Like so many, I woke up this morning with a rock in my gut and a hole in my heart. The memories of what happened thirteen years ago are still so fresh, so raw, so painful. But we are healing. Everyday, we are healing.
I was at work when the news broke. Our boys (ages 12 and 13 at the time) were at school. My husband was traveling. All I wanted to do was rush home, collect and hug my family. Make sure they were safe. Enfold them in a forever hug and comfort them. And yes, allow them to comfort me.
This morning I remembered, like so many of you. The terrible devastation. The brave responders. The loss we had to bear and the corresponding love we chose to share.
But then I remembered something else. This morning, I had a special appointment. A precious gift. This morning, I was to Skype with the fantastic Emmily Minayo, head teacher at the Cheery Children Education Centre in Kenya, and her amazing students.
We had such a wonderful visit! I mean seriously, how can you not MELT into these beautiful smiles? *heart squish*
I can only hope that I was able to inspire these children a fraction of how much they inspired me. After reading WHEN A DRAGON MOVES IN together, we talked writerly things. We talked stories, about where authors get their ideas (I love how “grandparents” was one of the first suggestions!). We talked imagination. We talked dragons (admittedly, I’m going to have to do some research before I visit again – they stumped me with some questions!) We talked about our next visit, when they would share THEIR stories with me.

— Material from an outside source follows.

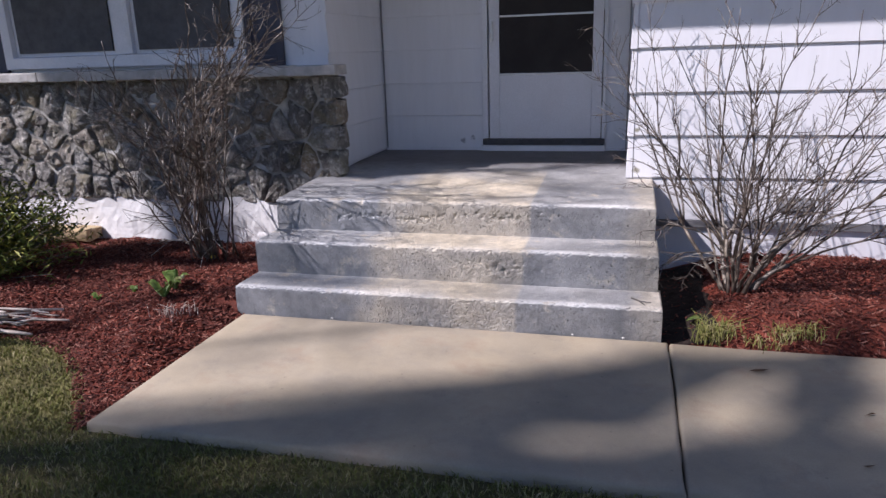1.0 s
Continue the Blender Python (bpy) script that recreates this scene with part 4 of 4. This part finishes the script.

Then we hugged. From across the world! Thanks to technology and the Internet, we connected. And we hugged.
Hope warmed me from the inside out…because it’s the children that are our hope. Our comfort. Our future.
And the future looks very bright!
Before our boys were born, my husband and I found this old crumpled poster at a flea market. Over the years, it’s gotten more crumbled and worn, but its message could not be more clear.
“A baby is God’s way of saying the world should go on.”
September 11 will always be a day of remembrance. But we are healing. Everyday, we are healing. We are healing through love. Through our connections. And through hugs.
Not just FOR our children, but BECAUSE of them.